:: Data extract ::

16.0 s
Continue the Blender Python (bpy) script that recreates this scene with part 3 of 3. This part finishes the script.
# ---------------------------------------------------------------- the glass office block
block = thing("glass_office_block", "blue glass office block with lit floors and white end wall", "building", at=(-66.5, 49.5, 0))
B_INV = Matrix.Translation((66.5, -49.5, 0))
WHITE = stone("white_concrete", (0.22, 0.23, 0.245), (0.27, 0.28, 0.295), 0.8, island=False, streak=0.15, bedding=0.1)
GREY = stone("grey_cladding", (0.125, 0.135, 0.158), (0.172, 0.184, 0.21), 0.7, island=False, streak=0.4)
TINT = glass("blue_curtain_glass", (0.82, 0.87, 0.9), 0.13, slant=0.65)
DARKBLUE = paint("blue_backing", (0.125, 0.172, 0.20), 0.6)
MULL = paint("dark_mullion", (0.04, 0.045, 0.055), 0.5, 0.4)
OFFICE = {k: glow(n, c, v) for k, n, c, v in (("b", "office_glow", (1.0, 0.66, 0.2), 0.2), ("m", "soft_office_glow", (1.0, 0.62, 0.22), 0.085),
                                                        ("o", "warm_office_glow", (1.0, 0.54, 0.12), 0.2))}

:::

Repeat every line of the material exactly as given.

### Exercise answer
16.0 s
Continue the Blender Python (bpy) script that recreates this scene with part 3 of 3. This part finishes the script.
# ---------------------------------------------------------------- the glass office block
block = thing("glass_office_block", "blue glass office block with lit floors and white end wall", "building", at=(-66.5, 49.5, 0))
B_INV = Matrix.Translation((66.5, -49.5, 0))
WHITE = stone("white_concrete", (0.22, 0.23, 0.245), (0.27, 0.28, 0.295), 0.8, island=False, streak=0.15, bedding=0.1)
GREY = stone("grey_cladding", (0.125, 0.135, 0.158), (0.172, 0.184, 0.21), 0.7, island=False, streak=0.4)
TINT = glass("blue_curtain_glass", (0.82, 0.87, 0.9), 0.13, slant=0.65)
DARKBLUE = paint("blue_backing", (0.125, 0.172, 0.20), 0.6)
MULL = paint("dark_mullion", (0.04, 0.045, 0.055), 0.5, 0.4)
OFFICE = {k: glow(n, c, v) for k, n, c, v in (("b", "office_glow", (1.0, 0.66, 0.2), 0.2), ("m", "soft_office_glow", (1.0, 0.62, 0.22), 0.085),
                                                        ("o", "warm_office_glow", (1.0, 0.54, 0.12), 0.2))}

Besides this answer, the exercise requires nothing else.